I am not entirely convinced that museum-run publications-as-social-spaces — the Whitney Stories publication and video series that we run out of my department, for instance, or MoMA’s Post project — can unilaterally engender genuine, self-selected digital communities, regardless of how much we hope and believe otherwise, on an institutional level. At this point in the history of the Internet, the major social media platforms command a sheer level of user engagement that individual, organization-specific platforms simply cannot, unfortunately; it’s our job to figure out how to harness that monopoly, both socially and technically, through smart social integration and interface design.

Researchers such as Sherry Turkle (MIT) have worked for decades to both understand and caution against the complex psychological relationships people develop with their devices.
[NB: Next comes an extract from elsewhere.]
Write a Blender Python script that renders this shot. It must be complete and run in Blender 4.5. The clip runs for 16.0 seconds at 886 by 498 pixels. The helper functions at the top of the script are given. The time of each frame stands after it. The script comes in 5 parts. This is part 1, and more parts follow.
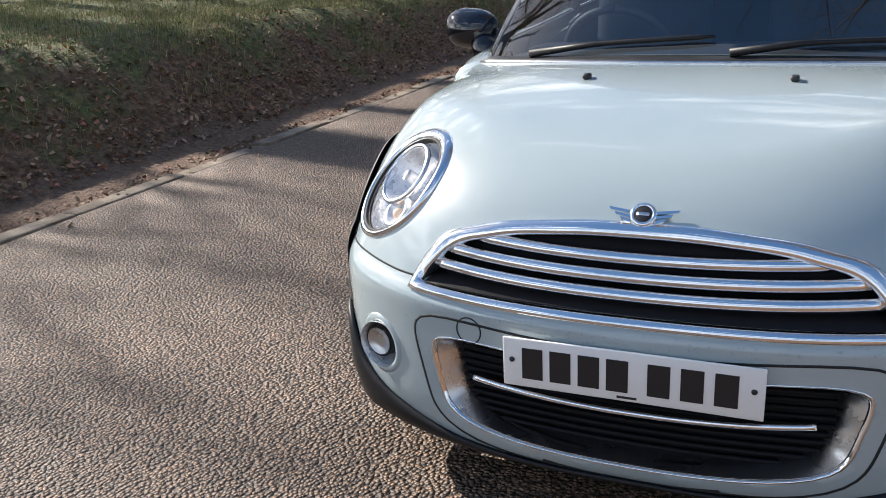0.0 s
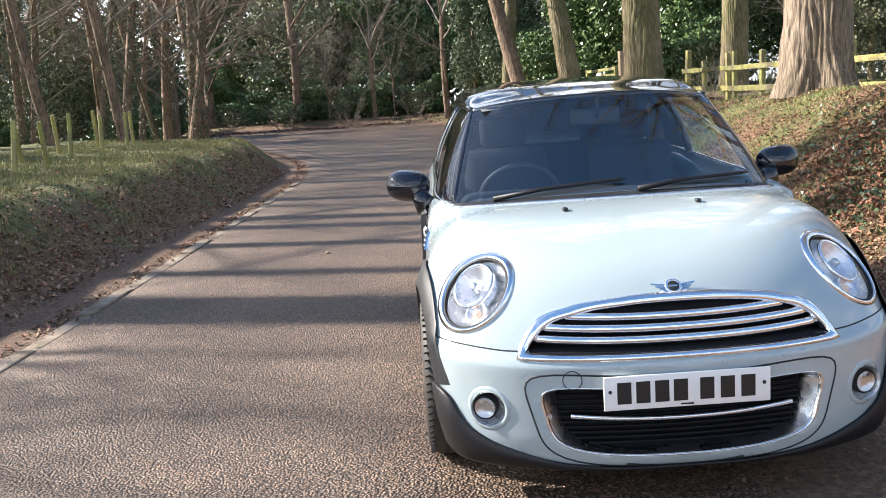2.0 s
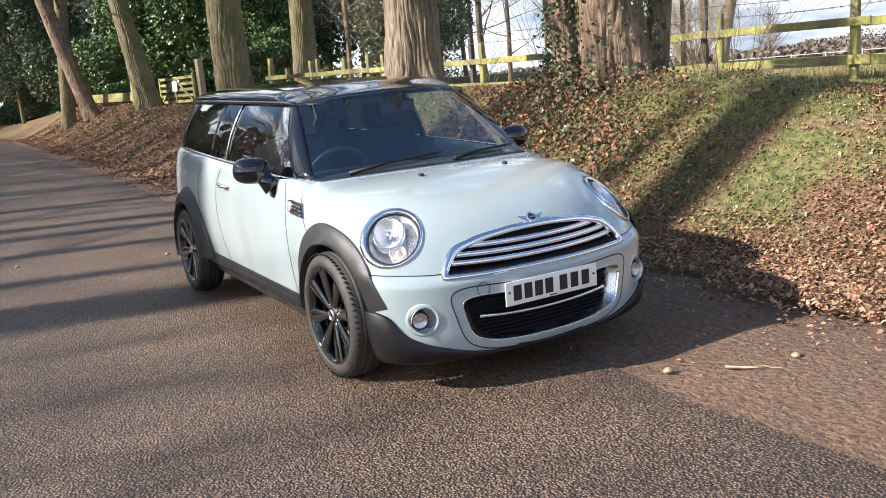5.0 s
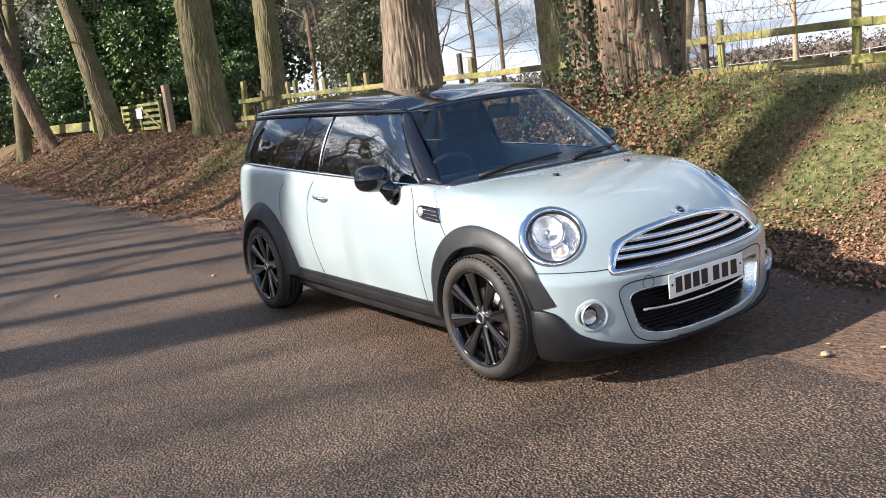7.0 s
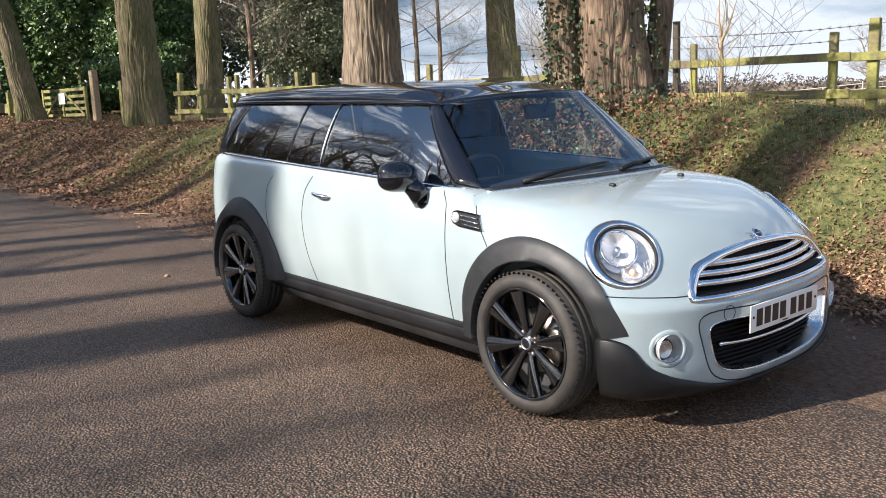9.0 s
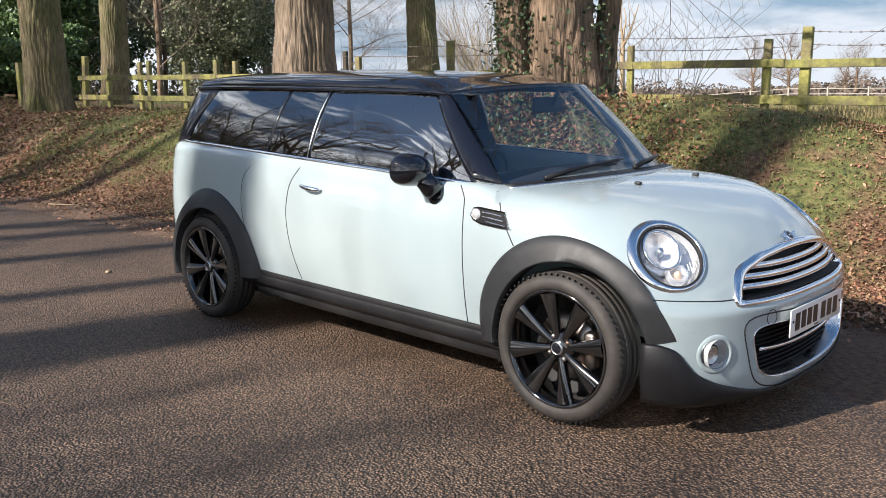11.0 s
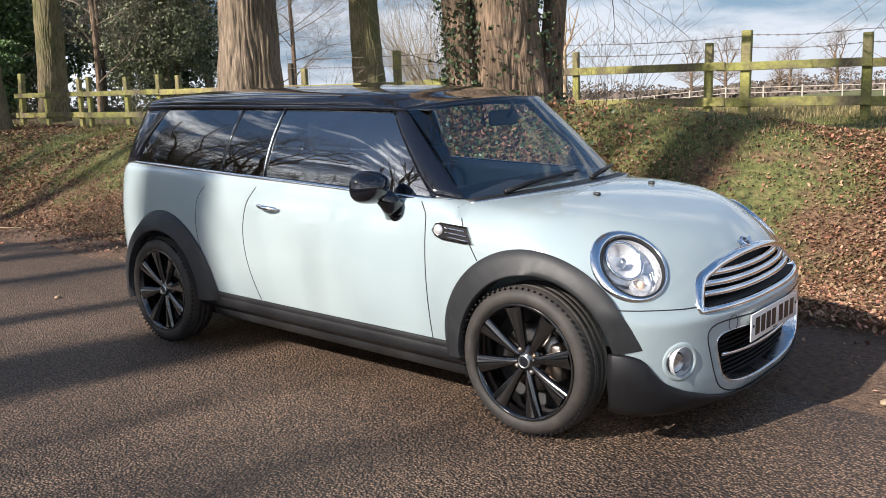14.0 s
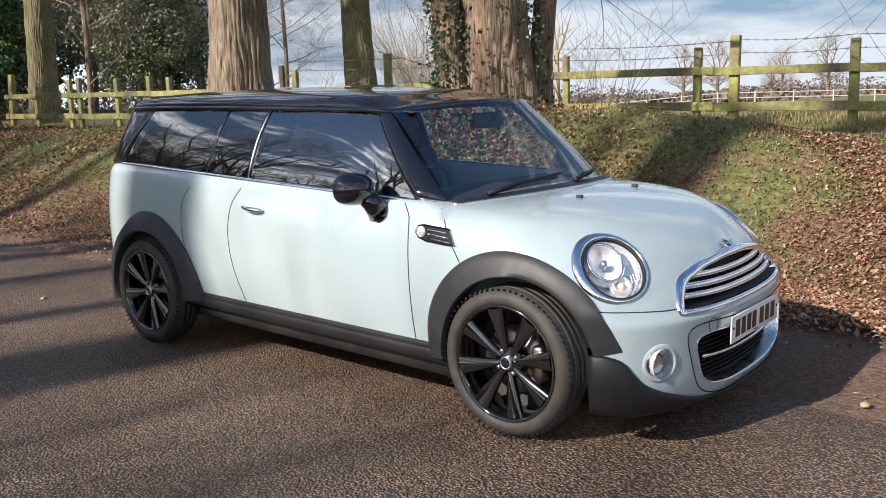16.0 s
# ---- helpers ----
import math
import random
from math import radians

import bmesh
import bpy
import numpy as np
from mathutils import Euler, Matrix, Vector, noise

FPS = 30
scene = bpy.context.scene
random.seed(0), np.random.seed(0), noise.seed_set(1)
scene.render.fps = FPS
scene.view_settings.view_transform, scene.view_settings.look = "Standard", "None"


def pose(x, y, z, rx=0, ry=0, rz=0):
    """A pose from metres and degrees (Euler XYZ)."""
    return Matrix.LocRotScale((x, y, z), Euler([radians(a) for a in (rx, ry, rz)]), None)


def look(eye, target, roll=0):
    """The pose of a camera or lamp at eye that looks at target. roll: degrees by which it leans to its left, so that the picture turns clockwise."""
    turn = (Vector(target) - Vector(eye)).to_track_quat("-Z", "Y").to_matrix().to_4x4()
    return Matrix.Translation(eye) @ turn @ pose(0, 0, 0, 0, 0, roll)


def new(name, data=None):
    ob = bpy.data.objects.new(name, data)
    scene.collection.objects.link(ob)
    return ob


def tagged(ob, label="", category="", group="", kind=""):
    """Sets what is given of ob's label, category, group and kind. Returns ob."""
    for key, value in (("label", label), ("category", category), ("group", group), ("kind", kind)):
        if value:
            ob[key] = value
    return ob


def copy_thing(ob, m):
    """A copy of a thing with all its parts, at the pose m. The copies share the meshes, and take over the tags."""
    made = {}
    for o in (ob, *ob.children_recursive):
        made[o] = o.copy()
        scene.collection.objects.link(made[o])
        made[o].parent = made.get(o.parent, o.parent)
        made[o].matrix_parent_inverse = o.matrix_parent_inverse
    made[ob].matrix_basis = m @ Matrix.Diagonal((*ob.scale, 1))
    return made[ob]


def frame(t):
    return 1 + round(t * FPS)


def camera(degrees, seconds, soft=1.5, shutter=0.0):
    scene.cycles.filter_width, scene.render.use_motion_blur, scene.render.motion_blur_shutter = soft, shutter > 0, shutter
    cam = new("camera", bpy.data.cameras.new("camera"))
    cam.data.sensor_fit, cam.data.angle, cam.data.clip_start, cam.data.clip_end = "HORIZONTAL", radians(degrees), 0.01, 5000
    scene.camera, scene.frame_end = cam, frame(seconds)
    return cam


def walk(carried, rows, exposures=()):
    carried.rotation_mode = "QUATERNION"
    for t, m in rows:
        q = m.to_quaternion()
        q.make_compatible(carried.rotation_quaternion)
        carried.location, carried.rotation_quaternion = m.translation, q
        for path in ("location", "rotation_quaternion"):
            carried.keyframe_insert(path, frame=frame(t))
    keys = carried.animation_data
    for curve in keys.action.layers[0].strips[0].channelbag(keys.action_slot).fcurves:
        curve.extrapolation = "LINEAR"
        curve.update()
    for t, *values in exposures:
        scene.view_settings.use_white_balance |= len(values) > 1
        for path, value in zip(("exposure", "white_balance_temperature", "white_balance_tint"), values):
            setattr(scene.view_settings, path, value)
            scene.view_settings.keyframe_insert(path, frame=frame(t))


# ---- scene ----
cam = camera(53.7, 16.0, soft=0.9)
PATH = [
    (0, (2.279, 0.295, 1.229), (0.538, -0.456, 0.595), -2.6),
    (0.5, (2.607, 0.096, 1.235), (0.799, -0.463, 0.59), -3.1),
    (1, (2.899, -0.085, 1.3), (1.022, -0.401, 0.685), -5.1),
    (1.5, (3.076, -0.42, 1.337), (1.132, -0.547, 0.885), -4.8),
    (2, (3.295, -0.741, 1.341), (1.322, -0.73, 1.014), -3.9),
    (2.5, (3.495, -1.0, 1.366), (1.538, -0.775, 1.023), -3.6),
    (3, (3.585, -1.33, 1.338), (1.651, -0.965, 0.981), -3.9),
    (3.5, (3.724, -1.62, 1.345), (1.83, -1.102, 0.967), -3.2),
    (4, (3.874, -1.851, 1.386), (2.055, -1.118, 0.996), -3.0),
    (4.2, (3.869, -1.938, 1.371), (2.078, -1.141, 0.977), -3.2),
    (6.3, (3.537, -2.942, 1.418), (1.899, -1.852, 1.059), -6.9),
    (6.5, (3.463, -3.003, 1.409), (1.825, -1.912, 1.051), -6.8),
    (7, (3.303, -3.165, 1.395), (1.664, -2.075, 1.04), -6.9),
    (7.5, (3.081, -3.224, 1.354), (1.443, -2.13, 1.007), -5.5),
    (8, (2.828, -3.222, 1.347), (1.195, -2.117, 1.013), -4.7),
    (8.5, (2.658, -3.245, 1.331), (1.047, -2.107, 1.0), -3.6),
    (8.7, (2.6, -3.265, 1.331), (1.029, -2.073, 0.999), -3.1),
    (10.8, (2.026, -3.434, 1.29), (0.619, -2.059, 0.933), -1.0),
    (11, (1.985, -3.514, 1.311), (0.622, -2.093, 0.957), -0.7),
    (11.5, (1.936, -3.629, 1.341), (0.632, -2.155, 0.987), -0.8),
    (12, (1.932, -3.617, 1.339), (0.637, -2.135, 0.986), -1.1),
    (12.5, (1.917, -3.555, 1.347), (0.631, -2.062, 1.002), -1.6),
    (13, (1.911, -3.539, 1.348), (0.63, -2.042, 1.005), -1.9),
    (13.5, (1.921, -3.541, 1.354), (0.642, -2.042, 1.011), -2.2),
    (14, (1.934, -3.541, 1.352), (0.656, -2.041, 1.01), -2.1),
    (14.5, (1.953, -3.54, 1.348), (0.677, -2.038, 1.007), -2.0),
    (15, (1.97, -3.53, 1.347), (0.697, -2.025, 1.011), -1.9),
    (15.5, (1.973, -3.522, 1.344), (0.704, -2.013, 1.009), -1.9),
    (16, (1.973, -3.524, 1.345), (0.707, -2.012, 1.01), -1.8),
]
walk(cam, [(t, look(eye, target, roll)) for t, eye, target, roll in PATH],
     exposures=[(0.0, 0.56), (1.0, 1.18), (2.0, 1.22), (3.0, 1.10), (4.0, 0.94), (8.5, 0.60), (11.0, 0.40), (16.0, 0.34)])

# ---- light ----
SUN_AZ = math.atan2(-1.0, -0.28)          # towards the sun, in the plan
SUN_EL = radians(32)
to_sun = Vector((math.cos(SUN_EL) * math.cos(SUN_AZ), math.cos(SUN_EL) * math.sin(SUN_AZ), math.sin(SUN_EL)))
world = bpy.data.worlds.new("sky_world")
scene.world = world
world.use_nodes = True
wn = world.node_tree.nodes
wl = world.node_tree.links
wn.clear()
w_out = wn.new("ShaderNodeOutputWorld")
w_bg = wn.new("ShaderNodeBackground")
w_sky = wn.new("ShaderNodeTexSky")
w_sky.sky_type = "NISHITA"
w_sky.sun_disc = False
w_sky.sun_elevation = SUN_EL
w_sky.sun_rotation = math.pi / 2 - SUN_AZ
w_sky.air_density, w_sky.dust_density, w_sky.ozone_density = 1.0, 1.5, 1.0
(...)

Yet, the future of museum visitor engagement will continue to mimic current technology trends: smartphones, “wearables” and proximity-based technologies such as the iBeacon. MoMA’s most recent mobile application, Audio +, is a strong example of an institution recognizing a now-natural human behavior — in this case, the propensity of in-gallery photography — and designing for that behavior rather than sanctioning against it. Likewise, the soon-to-reopen Cooper Hewitt will proffer an interactive pen, co-designed with Hewlett-Packard, to each visitor who will in turn be permitted to “collect” objects throughout the institution by scanning museum labels, thereby “capturing” their visit to the museum for later access on a web address printed on their admission ticket. These digital experiments don’t always work, and they certainly challenge still-held ideas about how people should and shouldn’t behave in museums. But art institutions aren’t churches, and the enthusiasm we see among visitors for bringing digital technology into the gallery suggests that we’re witnessing a transformation in how the museum relates to its public. The assumptions and biases that will be overturned in that process remains another question entirely.